** SUPPLIED DATA **
•••••

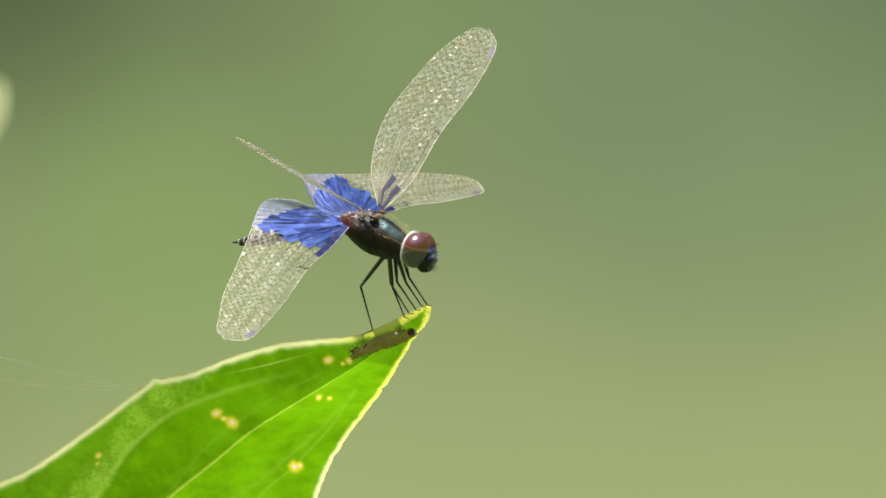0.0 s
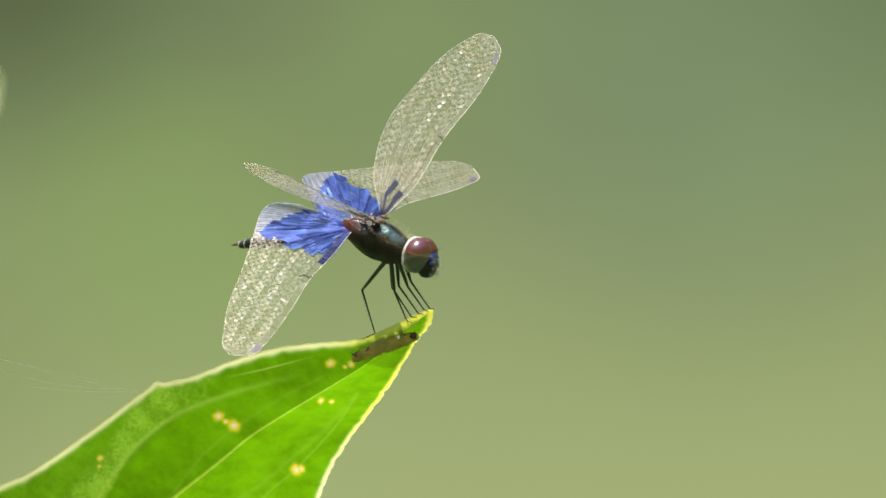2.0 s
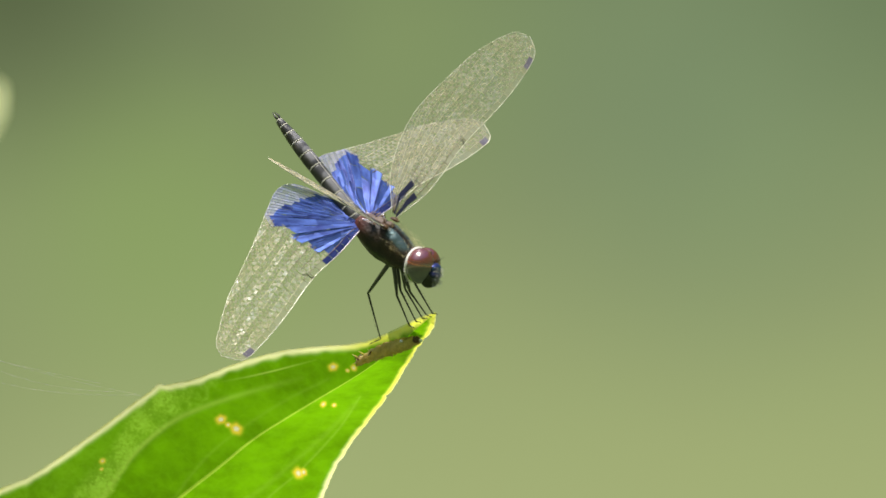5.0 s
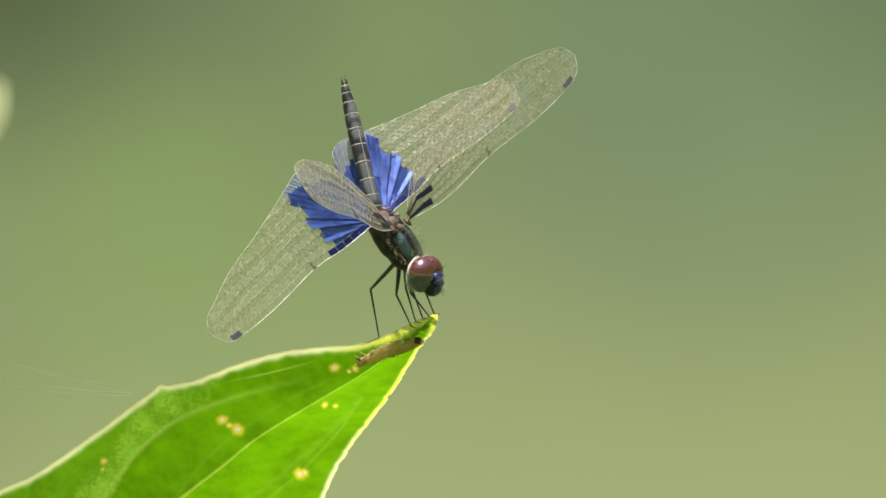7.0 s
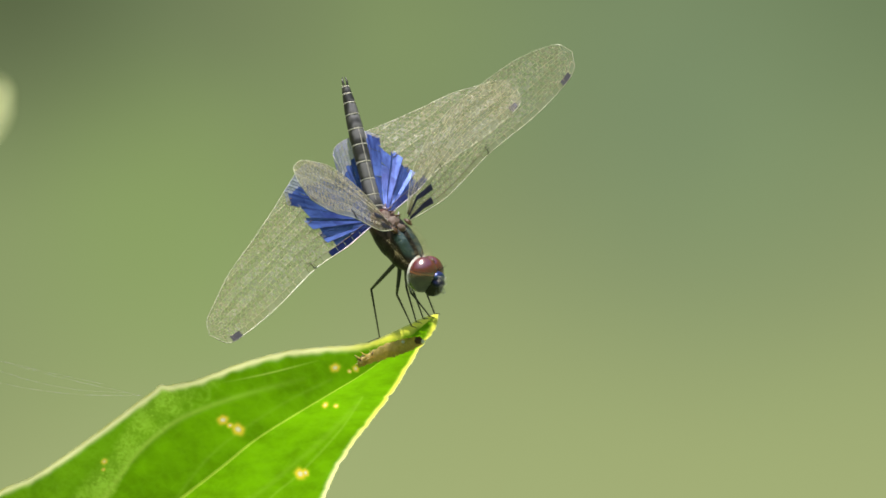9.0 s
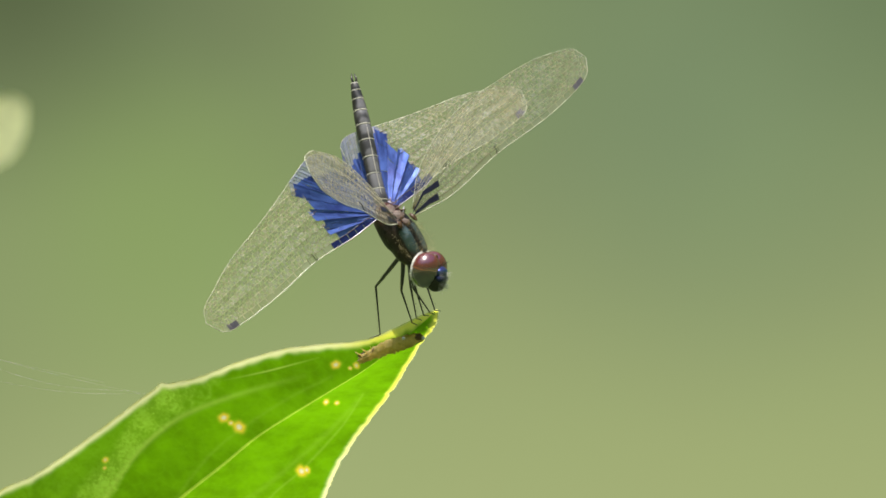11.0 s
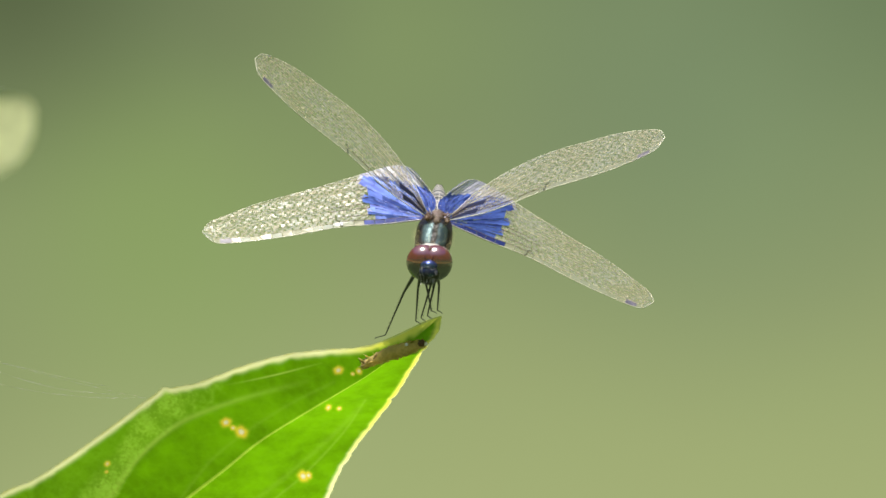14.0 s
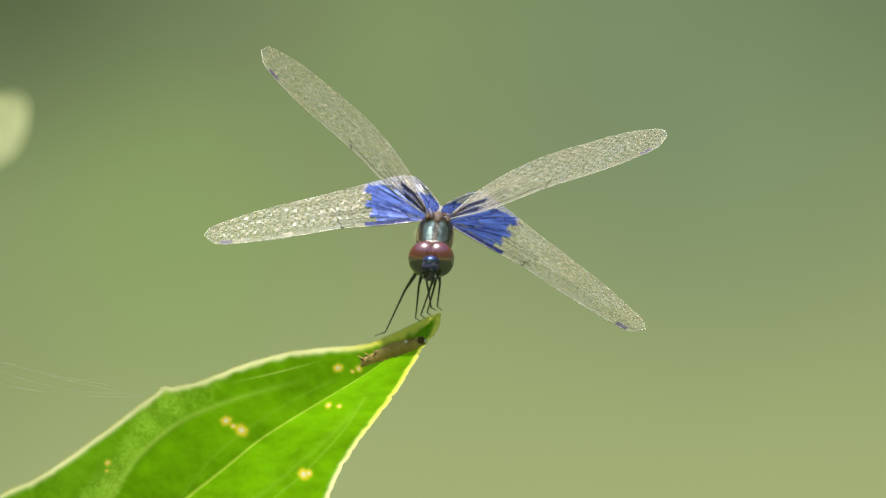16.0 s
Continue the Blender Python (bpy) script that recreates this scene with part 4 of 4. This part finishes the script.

•••••

Each line above is to be copied verbatim. Drop any image from the copy.

** RESPONSE TO THE EXERCISE **
0.0 s
2.0 s
5.0 s
7.0 s
9.0 s
11.0 s
14.0 s
16.0 s
Continue the Blender Python (bpy) script that recreates this scene with part 4 of 4. This part finishes the script.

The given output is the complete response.